In the long term, getting acclimated was actually much harder. One thing all London freshmen eventually had to realize was that we were studying in London - it was not just a school-sponsored vacation. Although I had visited London before, I was merely a tourist on a week-long adventure. The thought of being a citizen anywhere other than my hometown was incredibly foreign to me. However, the 30 of us had to learn how to be residents of London, and not just visitors.

Although we really did want to experience all that we could in our very short three month stay, it was nearly impossible as full-time students. It was hard for me to come to terms with the fact that I needed to sleep in some weekends instead of going out and experiencing the city. When it all came down to it, my academics had to take precedent over my cultural immersion.

Educationally, we were truly enriched by the amount we learned on site. In one class, we learned about the history of ethnicity in Britain. In the classroom, we learned about how ethnicity has influenced British politics, culture and society. However, as an added bonus, we took several field trips to different ethnic neighborhoods in London. These field trips were another incredible highlight of the trip.

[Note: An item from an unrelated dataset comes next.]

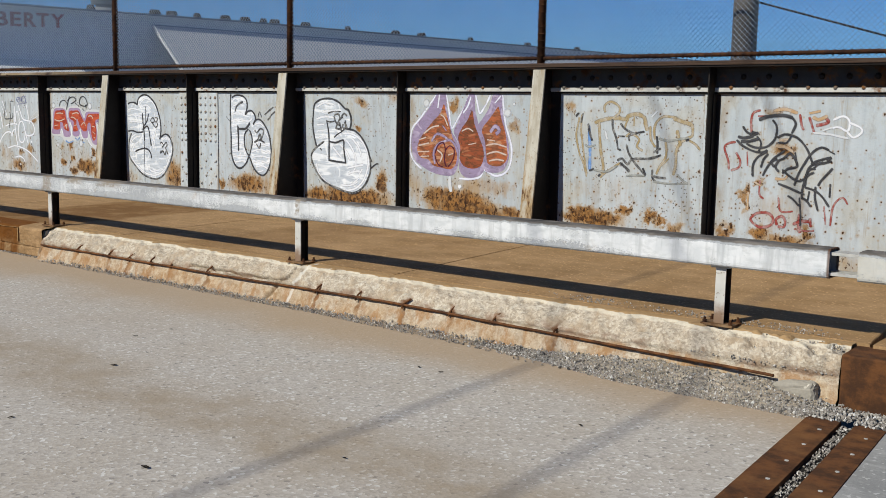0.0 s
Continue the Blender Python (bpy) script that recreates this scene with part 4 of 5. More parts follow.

There were so many mandatory field trips during the semester that we were almost forced to discover London. I remember the day we visited Stonehenge. It was a rainy Friday, and I remember thinking it was ridiculous for the faculty to expect us to go to Stonehenge during our weekend, especially given the inclement weather. Even though a hailstorm ensued, and I was under-dressed and exhausted, the bonding experience was priceless. I remember us all taking awkward pictures of each other struggling to pose in front of that famous monument. That was definitely the most fun I had, and will ever have, in a hailstorm.

After three months abroad, coming home took almost as much adjustment as the first few weeks in London did. I felt like we were very suddenly ripped out of London, even though the last day seemed to be looming for weeks. Though I had been homesick, and I knew it was time to leave, I couldn't help but think my life would never be the same.

Coming to Skidmore was difficult at first. There was so much pressure to branch out and, at the same time, there was pressure for the London freshmen to stick together. However, I have taken it day by day and, as the months have passed, I've grown to love Skidmore.

Whenever I see my London friends in the Dining Hall, or when we hang out in my room and talk about our days, and weeks and lives, they are casual reminders of how proud I am to have taken a leap of faith by sending myself out of the country for my first semester of college.